Mais ce parcours ne doit rien au hasard. Jean-Paul Proust était investi dans tous les dossiers, dans  la conception des choses, mais aussi leur réalisation.
En 1989, on l'a vu se mobiliser totalement dans la reconstruction de la Guadeloupe, durant deux années, après le passage du typhon Hugo. Il avait été choisi pour cette tâche parce que les questions de sécurité civile l'avaient passionné, lui qui aimait le travail d'équipe, et les résultats concrets. Vingt ans plus tard, les témoignages d'estime affluent encore de la Guadeloupe et attestent du travail accompli.
On l'a vu ensuite partir pour Limoges et s'investir avec la même énergie : un article de La Montagne, le jour de son départ, le 14 novembre 1992, résume, là encore, son passage : « Regrets unanimes en Limousin… » Une semaine plus tard, à Rouen, il s'attaque sans tarder aux problèmes économiques de la Haute-Normandie, sur lesquels il organisera une consultation des habitants, en précurseur de la démocratie participative.

Lorsqu'il est nommé à Marseille en 1997, il se met à nouveau au service du développement de la région Provence-Alpes-Côte d'azur, au point de déclarer, lorsqu'il faut repartir : « J'avais acquis une passion pour Marseille et la région ».
Et cette fois-ci, c'est Jean-Pierre Chevènement qui l'appelle à ses côtés, pour diriger son cabinet : il ne pouvait pas ne pas occuper les plus hautes fonctions…
Les opinions étaient et restent unanimes : Jean-Paul Proust a réussi tout ce qu'il a entrepris, et il a n'a jamais cessé d'entreprendre. Avec cette voix de basse si singulière, il savait imposer son point de vue. Il savait même dire non aux puissants lorsqu'il l'estimait juste. Mais sa vertu cardinale était sans doute l'écoute des autres, tout autant que l'aptitude à se faire écouter. Le dialogue avec les autres, quelle qu'aient été leurs convictions, était pour lui une règle absolue.
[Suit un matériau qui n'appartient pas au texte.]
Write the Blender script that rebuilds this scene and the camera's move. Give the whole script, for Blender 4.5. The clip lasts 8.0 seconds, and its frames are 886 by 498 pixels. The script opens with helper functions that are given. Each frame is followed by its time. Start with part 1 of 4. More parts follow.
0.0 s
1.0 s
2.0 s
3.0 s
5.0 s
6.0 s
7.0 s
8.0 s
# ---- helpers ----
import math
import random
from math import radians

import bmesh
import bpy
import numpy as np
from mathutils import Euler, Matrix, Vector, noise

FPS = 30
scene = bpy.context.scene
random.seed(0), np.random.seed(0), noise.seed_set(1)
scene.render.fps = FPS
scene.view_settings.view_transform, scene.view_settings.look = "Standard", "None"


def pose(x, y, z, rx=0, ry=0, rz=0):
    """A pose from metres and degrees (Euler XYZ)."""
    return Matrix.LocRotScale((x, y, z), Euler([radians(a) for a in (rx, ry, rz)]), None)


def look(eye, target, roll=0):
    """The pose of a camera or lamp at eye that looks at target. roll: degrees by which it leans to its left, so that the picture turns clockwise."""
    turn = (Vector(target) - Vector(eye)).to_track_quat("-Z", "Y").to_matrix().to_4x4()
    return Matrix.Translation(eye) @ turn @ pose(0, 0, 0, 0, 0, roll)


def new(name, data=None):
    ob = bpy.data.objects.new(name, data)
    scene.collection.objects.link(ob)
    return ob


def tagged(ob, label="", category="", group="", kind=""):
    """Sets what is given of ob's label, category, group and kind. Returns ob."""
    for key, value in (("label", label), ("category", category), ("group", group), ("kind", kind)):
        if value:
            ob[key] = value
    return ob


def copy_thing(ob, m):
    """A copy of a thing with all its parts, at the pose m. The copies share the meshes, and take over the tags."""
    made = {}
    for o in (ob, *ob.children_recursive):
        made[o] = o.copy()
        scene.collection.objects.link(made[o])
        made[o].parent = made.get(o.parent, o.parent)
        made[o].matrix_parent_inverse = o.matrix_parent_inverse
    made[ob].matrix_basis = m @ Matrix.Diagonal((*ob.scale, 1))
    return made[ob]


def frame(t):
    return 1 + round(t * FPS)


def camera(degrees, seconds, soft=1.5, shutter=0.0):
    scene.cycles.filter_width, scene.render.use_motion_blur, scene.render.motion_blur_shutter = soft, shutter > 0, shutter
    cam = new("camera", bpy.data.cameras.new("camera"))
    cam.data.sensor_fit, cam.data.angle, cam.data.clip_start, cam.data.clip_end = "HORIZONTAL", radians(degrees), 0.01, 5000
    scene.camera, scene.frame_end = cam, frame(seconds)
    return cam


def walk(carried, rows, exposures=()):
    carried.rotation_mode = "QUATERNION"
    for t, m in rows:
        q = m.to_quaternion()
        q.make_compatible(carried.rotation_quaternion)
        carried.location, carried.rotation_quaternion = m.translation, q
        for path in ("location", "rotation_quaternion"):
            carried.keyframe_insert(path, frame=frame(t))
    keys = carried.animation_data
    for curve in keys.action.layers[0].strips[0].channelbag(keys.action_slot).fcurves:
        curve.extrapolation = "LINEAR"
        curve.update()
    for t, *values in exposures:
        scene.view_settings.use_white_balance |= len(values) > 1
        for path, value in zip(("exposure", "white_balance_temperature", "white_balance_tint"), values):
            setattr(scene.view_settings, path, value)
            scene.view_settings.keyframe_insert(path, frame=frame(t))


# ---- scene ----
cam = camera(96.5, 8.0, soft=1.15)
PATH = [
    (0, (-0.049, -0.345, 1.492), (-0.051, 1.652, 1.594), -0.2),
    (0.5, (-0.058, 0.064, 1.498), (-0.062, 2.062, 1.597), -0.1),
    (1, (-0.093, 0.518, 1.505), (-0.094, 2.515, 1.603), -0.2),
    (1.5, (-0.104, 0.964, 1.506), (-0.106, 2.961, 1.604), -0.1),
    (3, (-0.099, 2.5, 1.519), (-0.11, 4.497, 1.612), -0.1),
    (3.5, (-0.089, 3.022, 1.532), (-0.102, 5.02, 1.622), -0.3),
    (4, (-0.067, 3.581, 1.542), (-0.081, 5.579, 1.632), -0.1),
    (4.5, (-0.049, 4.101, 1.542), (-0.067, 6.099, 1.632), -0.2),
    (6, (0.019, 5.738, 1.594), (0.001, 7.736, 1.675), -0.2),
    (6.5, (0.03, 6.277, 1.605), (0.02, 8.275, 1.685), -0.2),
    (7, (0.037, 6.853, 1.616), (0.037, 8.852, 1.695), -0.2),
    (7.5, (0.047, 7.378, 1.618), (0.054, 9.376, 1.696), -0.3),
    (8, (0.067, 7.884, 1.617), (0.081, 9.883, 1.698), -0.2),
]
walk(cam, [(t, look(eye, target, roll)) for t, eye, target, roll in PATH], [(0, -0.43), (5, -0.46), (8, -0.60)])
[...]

Les élus, de toutes opinions, avaient d'ailleurs bien compris que son affabilité légendaire n'était pas factice, qu'elle reflétait un vrai respect des autres, une perpétuelle ardeur à comprendre, pour pouvoir expliquer, pour pouvoir agir, pour pouvoir résoudre.
Tous ceux qui ont croisé Jean-Paul Proust -je m'en souviens moi-même fort bien- savaient aussi que cet humour, que ce sang-froid, tous deux indéfectibles, n'étaient rendus possibles que par une compétence jamais prise en défaut.

Préfet de police, il l'a prouvé amplement, en servant sous l'autorité de trois ministres, issus de familles politiques différentes, et à leur entière satisfaction. Il avait fait de la présence des effectifs sur le terrain un  véritable combat, mené sans relâche.
Il croyait en ses hommes et il croyait aux résultats. A la demande de Nicolas Sarkozy, alors ministre de l'Intérieur, il a d'ailleurs mis en place en 2002 les premiers indicateurs de résultats dans les commissariats.

Il appelait cela en souriant le « comstat » à la française, par référence à ce qu'il avait vu fonctionner lors d'une mission à New York et qui l'avait fasciné…
C'était donc un véritable modernisateur. Mais c'était aussi un décideur, qui prenait ses responsabilités. Il l'a prouvé en maintes circonstances difficiles, à l'image de la gestion extrêmement délicate de la manifestation parisienne de l'entre deux tours des élections présidentielles de 2002.
Ministre d'Etat de Monaco, choisi par le prince Rainier, confirmé par le prince Albert, il a laissé cette même forte impression d'un homme totalement engagé et  loyal, sachant appréhender toutes  les situations, encore une fois très différentes, grâce à ce talent si particulier de négociation.
Si je devais ajouter un mot un peu plus personnel, à l'égard de sa famille, de son épouse, Marie-Cécile, de ses enfants, Johana et David, je leur dirais avec beaucoup de sincérité, au nom de nous tous, notre tristesse.

Je leur dirais aussi la profonde admiration que nous garderons pour Jean-Paul Proust, qui était autant attaché aux choses de la vie qu'aux affaires de l'Etat. Il préférait sans doute sa maison de Belle Ile aux lambris parisiens, ce qui était une preuve – une preuve de plus- de  sa profonde authenticité.

Son parcours restera un véritable exemple pour tous ceux qui aiment et servent la République.